The BoJ stunned markets by deciding in late January to charge a 0.1 percent interest to a portion of excess reserves at the central bank. It began applying the new rule from February.

The BoJ applied the negative rate to roughly 23 trillion yen ($203 billion) of the total 254 trillion yen in reserves parked with the central bank last month.

Under a three- tier system aimed at mitigating the pain of negative rates on financial institutio­ns' profits, the central bank paid 0.1 percent interest on 209 trillion yen in reserves and zero interest on the remaining 22 trillion yen.

BoJ officials have said they will aim to keep the amount of reserves for which the 0.1 percent negative interest applies in a range of 10-30 trillion yen.

Trust funds were hit hardest with negative rates imposed on nearly 10 trillion yen of their reserves. Domestic commercial banks, including megabanks and regional banks, had less than 1 trillion yen combined slapped with negative rates.

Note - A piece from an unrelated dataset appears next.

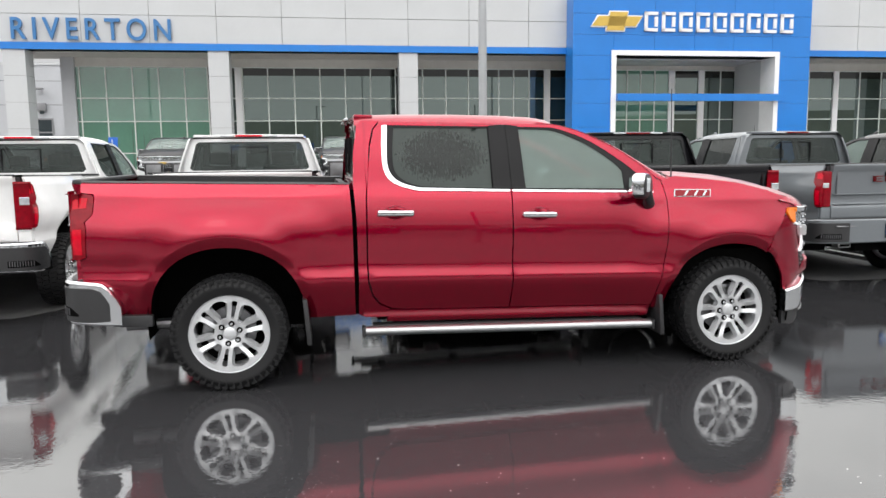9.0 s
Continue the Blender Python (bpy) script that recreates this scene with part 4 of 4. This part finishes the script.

Trust funds undertake money-reserve funds (MRFs), a low-risk product brokerages offer investors to temporaril­y park their cash while they prepare for stock purchases.

The data suggests investors, struggling to find low-risk financial products that offer any yield, are shifting cash into trust bank deposits, some analysts say. The BoJ decided to exempt $90 billion MRFs from negative rates on Tuesday after the securities industry warned it could curb investment in the stock market.